[In this fifth installment of the serial sharing Bill White’s great journey into a new world he has at last reached what Peru’s conqueror, the Spanish conquistador Francisco Pizarro, titled in 1535 the “City of Kings”. Now WILLIAM WHITE, a conquistador of the heart, makes his first claims on it nearly 500 years later.]
We arrive at the port of Callao, entrance way to Lima, on schedule at 10am Friday morning, November 2. There has been so much trouble and misinformation regarding the means and methods through which Kel will pick me up. The front desk is manned by a different crew every time I have had cause to do business there, and each time my story has to be explained anew, how I am disembarking at Lima, rather than continuing to Santiago, which is the final port on the cruise. Kel is told by the Holland America agent in Lima that she requires an email from the ship that includes her name, make of car, and license number, in order for her to enter the port. It turns out, however, that this is a cargo port, and no one at all is allowed to walk on the pier, and that a shuttle will take me to the gate, on the other side of which there is a waiting room where Kel will be sequestered until my arrival. So, after three days of fruitless effort, the solution turns out to be this simple. However, there are more serious complications to come.

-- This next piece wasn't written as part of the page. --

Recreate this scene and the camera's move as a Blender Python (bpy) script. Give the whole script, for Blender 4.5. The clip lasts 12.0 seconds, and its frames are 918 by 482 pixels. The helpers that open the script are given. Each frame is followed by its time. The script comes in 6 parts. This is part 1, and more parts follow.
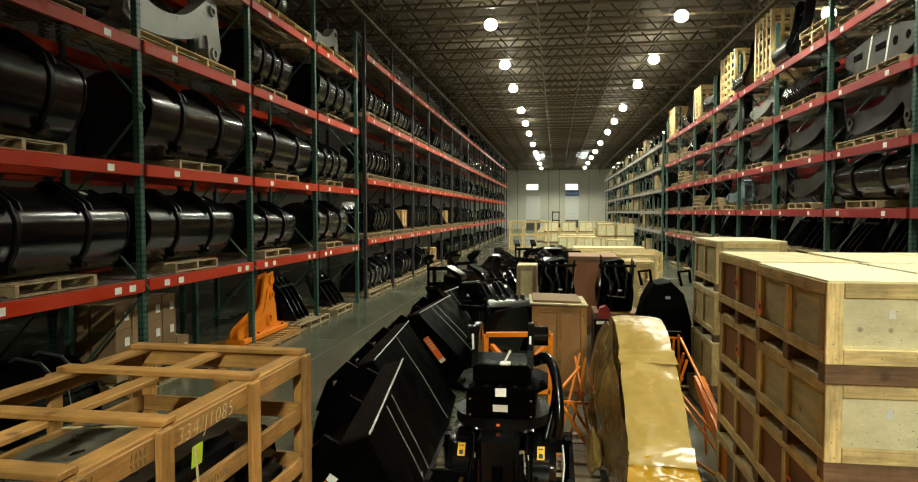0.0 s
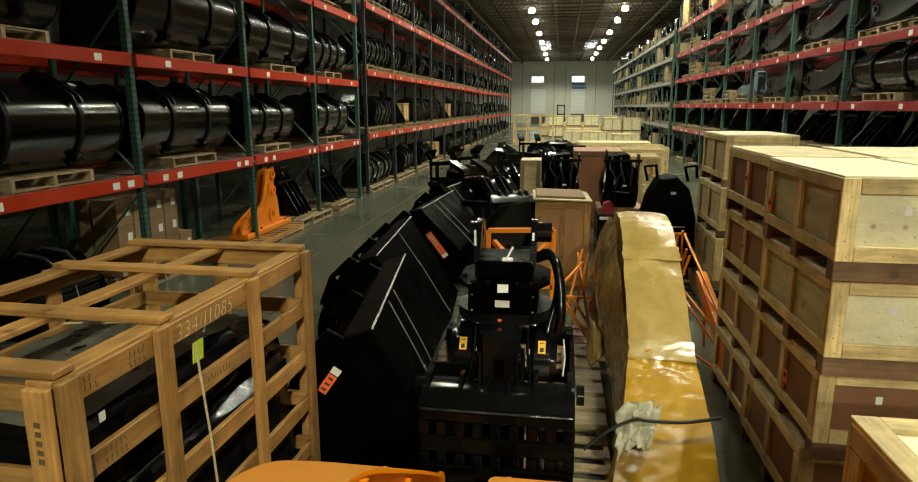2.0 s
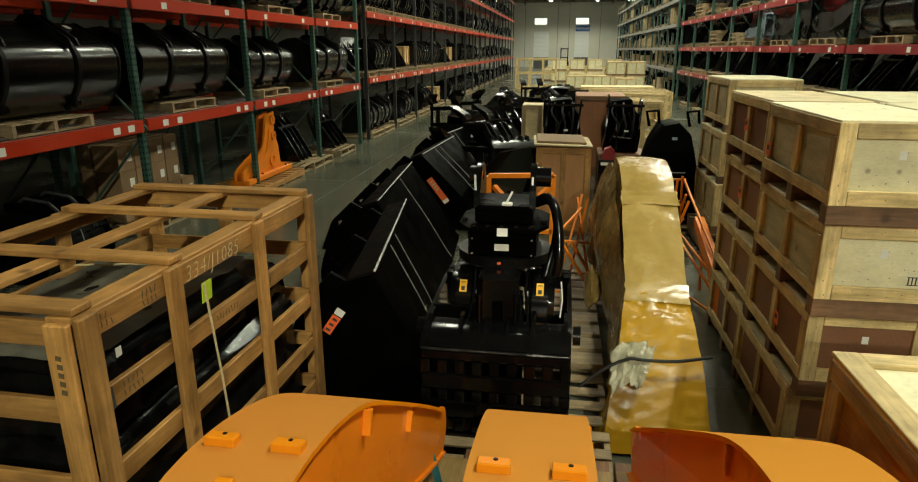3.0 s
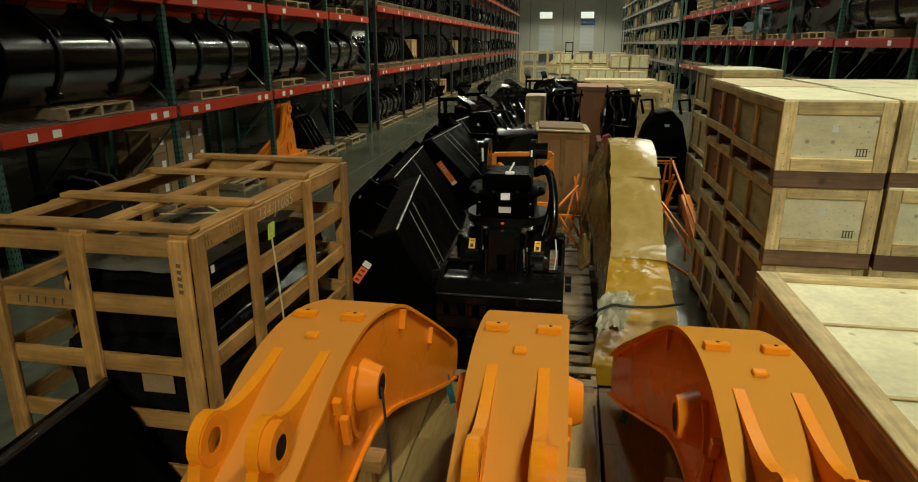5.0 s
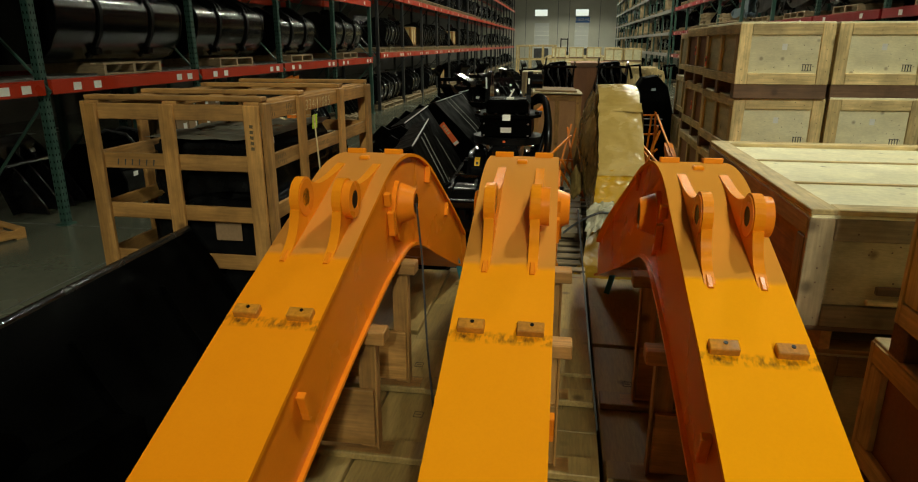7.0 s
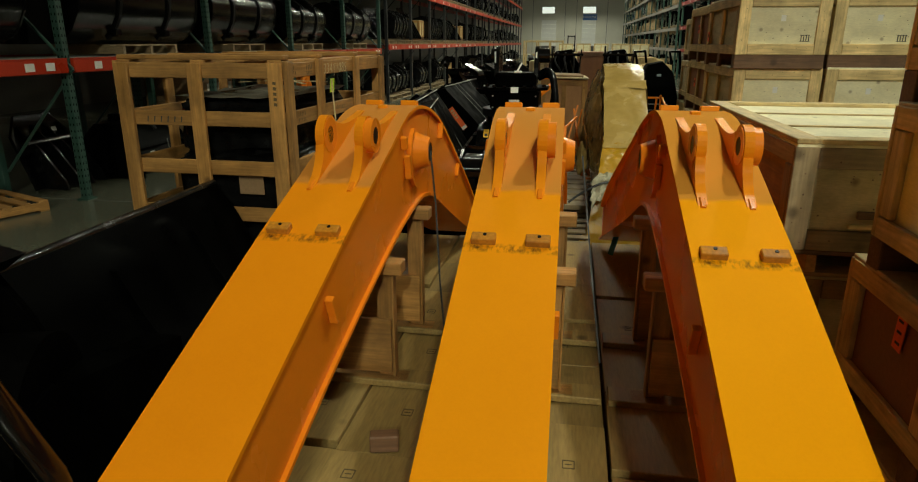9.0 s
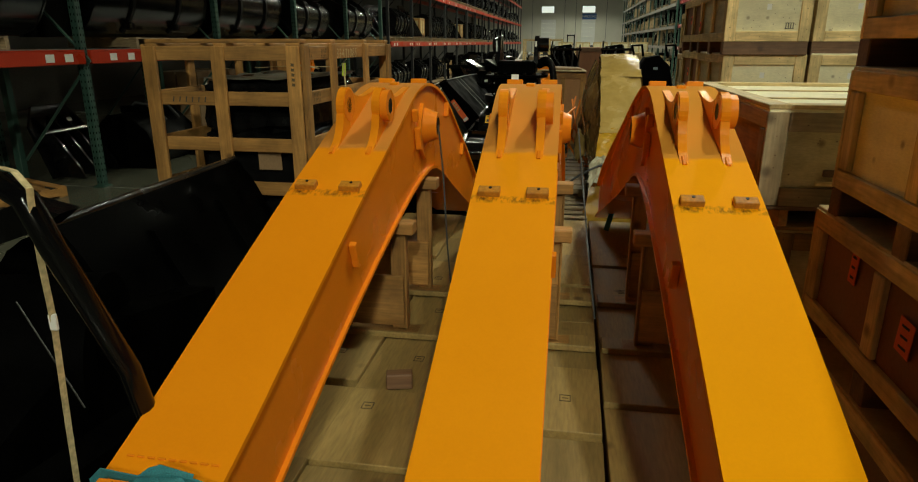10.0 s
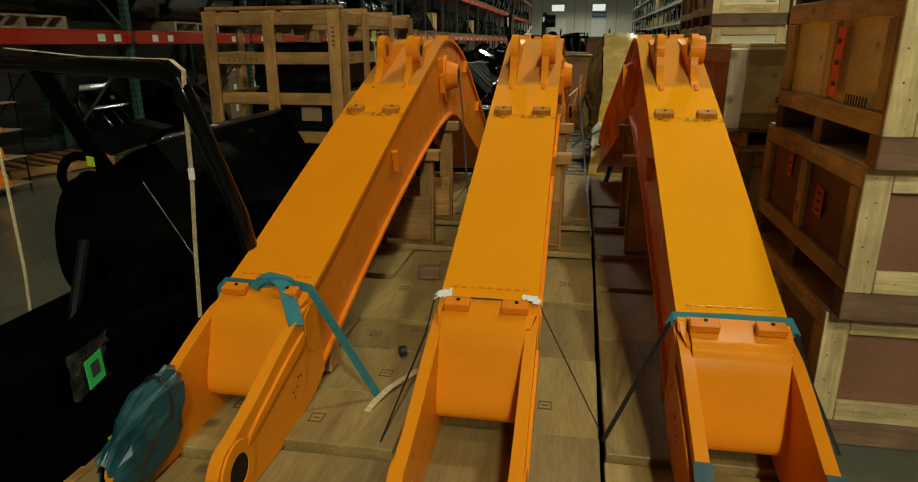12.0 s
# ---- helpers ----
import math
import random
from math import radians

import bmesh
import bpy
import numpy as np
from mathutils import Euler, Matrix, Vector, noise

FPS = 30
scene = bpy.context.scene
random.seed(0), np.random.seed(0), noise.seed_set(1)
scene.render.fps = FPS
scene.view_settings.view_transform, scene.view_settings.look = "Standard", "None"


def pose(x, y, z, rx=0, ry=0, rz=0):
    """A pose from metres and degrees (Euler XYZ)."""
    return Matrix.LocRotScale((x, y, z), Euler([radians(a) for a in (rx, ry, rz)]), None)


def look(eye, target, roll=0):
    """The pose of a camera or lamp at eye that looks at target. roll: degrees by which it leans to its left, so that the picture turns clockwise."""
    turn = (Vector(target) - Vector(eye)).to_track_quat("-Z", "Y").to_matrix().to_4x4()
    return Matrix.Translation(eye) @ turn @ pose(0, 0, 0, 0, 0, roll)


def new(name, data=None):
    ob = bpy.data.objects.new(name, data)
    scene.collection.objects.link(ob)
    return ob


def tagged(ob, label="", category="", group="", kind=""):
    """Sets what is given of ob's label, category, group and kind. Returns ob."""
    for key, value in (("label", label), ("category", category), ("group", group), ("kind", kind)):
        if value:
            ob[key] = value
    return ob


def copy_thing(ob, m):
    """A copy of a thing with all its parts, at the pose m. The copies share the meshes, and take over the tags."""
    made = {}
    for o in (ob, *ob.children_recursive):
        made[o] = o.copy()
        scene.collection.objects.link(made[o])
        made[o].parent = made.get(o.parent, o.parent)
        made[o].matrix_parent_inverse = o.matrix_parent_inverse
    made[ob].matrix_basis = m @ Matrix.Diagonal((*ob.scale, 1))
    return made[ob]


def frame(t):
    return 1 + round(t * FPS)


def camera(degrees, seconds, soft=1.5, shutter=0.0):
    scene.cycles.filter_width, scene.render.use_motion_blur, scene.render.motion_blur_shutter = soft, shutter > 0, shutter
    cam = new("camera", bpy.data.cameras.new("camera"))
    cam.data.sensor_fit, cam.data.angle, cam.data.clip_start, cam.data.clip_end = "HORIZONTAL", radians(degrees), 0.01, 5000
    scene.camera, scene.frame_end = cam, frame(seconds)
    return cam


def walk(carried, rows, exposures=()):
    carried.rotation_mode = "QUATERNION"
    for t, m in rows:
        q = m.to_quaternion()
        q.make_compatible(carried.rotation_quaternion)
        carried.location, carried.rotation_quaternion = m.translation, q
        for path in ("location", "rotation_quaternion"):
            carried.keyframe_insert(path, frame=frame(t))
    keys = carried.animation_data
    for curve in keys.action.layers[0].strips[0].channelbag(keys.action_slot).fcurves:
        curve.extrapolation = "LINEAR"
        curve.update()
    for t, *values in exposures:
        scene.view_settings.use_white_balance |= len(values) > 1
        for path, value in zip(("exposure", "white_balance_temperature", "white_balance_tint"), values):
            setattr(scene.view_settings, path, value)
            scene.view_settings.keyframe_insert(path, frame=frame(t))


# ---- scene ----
cam = camera(70.7, 12.0, soft=1.1)
PATH = [
    (0, (0.207, 0.652, 2.509), (-0.091, 2.628, 2.42), -0.1),
    (0.5, (0.198, 0.68, 2.505), (-0.102, 2.651, 2.343), -0.1),
    (1, (0.193, 0.715, 2.501), (-0.108, 2.677, 2.258), -0.1),
    (1.5, (0.193, 0.75, 2.499), (-0.108, 2.7, 2.173), -0.1),
    (2, (0.197, 0.768, 2.496), (-0.105, 2.702, 2.087), -0.1),
    (2.5, (0.206, 0.755, 2.498), (-0.096, 2.67, 2.006), -0.1),
    (3, (0.214, 0.701, 2.498), (-0.086, 2.595, 1.929), -0.1),
    (5, (0.296, -0.057, 2.481), (-0.017, 1.83, 1.895), -0.0),
    (5.5, (0.322, -0.338, 2.404), (0.007, 1.548, 1.818), -0.1),
    (6, (0.344, -0.632, 2.264), (0.03, 1.255, 1.68), -0.2),
    (6.5, (0.354, -0.876, 2.121), (0.048, 1.012, 1.537), -0.0),
    (7, (0.347, -0.979, 2.0), (0.047, 0.911, 1.416), -0.0),
    (9, (0.363, -1.251, 1.797), (0.045, 0.634, 1.21), 0.1),
    (9.5, (0.376, -1.398, 1.752), (0.058, 0.487, 1.165), -0.1),
    (10, (0.385, -1.578, 1.703), (0.067, 0.308, 1.116), -0.0),
    (10.5, (0.405, -1.788, 1.646), (0.079, 0.096, 1.06), -0.1),
    (11, (0.431, -2.0, 1.585), (0.097, -0.118, 0.998), -0.2),
    (11.5, (0.454, -2.191, 1.528), (0.112, -0.31, 0.941), -0.2),
    (12, (0.46, -2.314, 1.464), (0.112, -0.434, 0.878), -0.2),
]

walk(cam, [(t, look(eye, target, roll)) for t, eye, target, roll in PATH], [(0.0, 0.13), (1.5, 0.03), (3.0, -0.2), (5.0, -0.6), (9.0, -0.68), (12.0, -0.8)])

# ---------------------------------------------------------------- world and lamps
world = bpy.data.worlds.new("daylight")
scene.world = world
world.use_nodes = True
wn = world.node_tree.nodes
sky = wn.new("ShaderNodeTexSky")
sky.sky_type = "NISHITA"
sky.sun_disc = False
sky.sun_elevation, sky.sun_rotation = radians(35), radians(200)
world.node_tree.links.new(sky.outputs["Color"], wn["Background"].inputs["Color"])
wn["Background"].inputs["Strength"].default_value = 0.25

FLOOR_END, WALL_FAR, DECK = 98.0, 98.0, 9.5
LAMP_Z = 8.35
LAMP_W = 1440.0
LAMP_Y = (21.5, 27.2, 32.3, 39.2, 44.8, 50.6, 58.5, 66.4, 73.6, 81.5, 90.0)
LAMPS = [(-1.9, y) for y in (15.6,) + LAMP_Y] + [(3.95, y) for y in (9.7, 15.6) + LAMP_Y]
# (8.3, 21.9) aside, unseen lamps added to light the booms and crate fronts
LAMPS += [(2.9, 3.6), (2.7, -2.2), (2.6, -7.8), (2.6, -13.0), (-1.9, 9.8), (8.3, 21.9)]
LAMP_DIM = {(2.7, -2.2): 0.24, (2.6, -7.8): 1.5, (2.6, -13.0): 2.6, (2.9, 3.6): 1.06, (-1.9, 9.8): 0.05, (-1.9, 90.0): 0.7, (3.95, 90.0): 0.7, (3.95, 9.7): 0.6, (-1.9, 15.6): 0.5, (8.3, 21.9): 0.2}
LAMP_BEAM = {(2.9, 3.6): (110, 0.9), (2.7, -2.2): (120, 0.9), (2.6, -13.0): (168, 0.3)}
for lx, ly in LAMPS:
    ld = bpy.data.lights.new("bay_light", "SPOT")
    wide, edge = LAMP_BEAM.get((lx, ly), (152, 0.35))
    ld.shadow_soft_size, ld.spot_size, ld.spot_blend = 0.14, radians(wide), edge
    ld.energy = LAMP_W * LAMP_DIM.get((lx, ly), 0.66)
    ld.color = (0.94, 0.96, 0.74)
    lo = new("bay_light", ld)
    lo.matrix_world = pose(lx, ly, LAMP_Z - 0.24)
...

I am moved quickly through the customs inspection and am looking for the person who issues the visas, but there is no such person to be found, and we leave without getting my passport stamped. Or so I thought. As we discover, upon visiting the immigration department to sort things out, the stamping of the passport and issuing of the visa has already been accomplished without my participation, and I have been given only a thirty days visitor permit. This will result in nothing more than having to pay a fine at a later date, but is maddening as I emphasized repeatedly to the cruise people that I planned to stay on in Lima to apply for residency. For the most part, the company runs their business very efficiently, but any abberation from the norm, such as my jumping ship to remain in Lima, does not compute in their system. No matter how many times I have told my story and to how many people it has been told, there is perhaps no way to record the information in a prominent way that would have led to my passport having been stamped in any other but the routine manner. I had been led to believe, by all I had read on the internet, that visas are not issued in advance in Peru. Instead, there is supposed to be someone there to interview you on your intentions, who then determines how long of a visa you require. I imagine that most people coming to the country do so by aeroplane rather than cruise ship, and that this must be the airport procedure, but there is no need to have such an official hanging about at the port when a cruise ship comes in.
At least there are no problems with Kel picking me up, and we begin our drive to Lima. Callao is a pretty run down area, and Kel warns me to keep the camera hidden to avoid attracting the attention of thieves, who would break into the car when we are stopped at a red light to get any valuables that we might be carrying. Eventually we enter a nicer area, where lovely houses such as the one pictured below are plentiful, and the architecture in general is varied and eye-catching.
After about 45 minutes of driving in Lima traffic, which is accomplished as much through the listening of horns as the movement of vehicles, we arrive to our pretty little street. In Lima, there is no simple way to predict the actions of the cars around you, but if a collision is imminent, someone will sound a horn, which is a way of saying, “I have no plan to stop, so get out of my way.” Kel is an excellent driver, and avoids several threatening situations as we have moved through the vehicular chaos of these streets.
Pictured below is a sight almost unknown in Lima, an empty street! For the most part, the city is constantly awash in the movement of life. Unlike the cities up North, people here are not governed by the regulations of stop and go, but dart about as they please. I recently saw a group of elderly ladies squeezing through the bucking cars at a lively intersection. Unlike Seattle, you will never see a group of people standing in the rain on a deserted corner, with nary a car in sight, waiting for the streetlight to change to green. Most intersections here don’t have lights anyway, which is the cause of so much intrepid aggression. Although most streets have clearly marked lanes, drivers seldom confine themselves to their boundaries.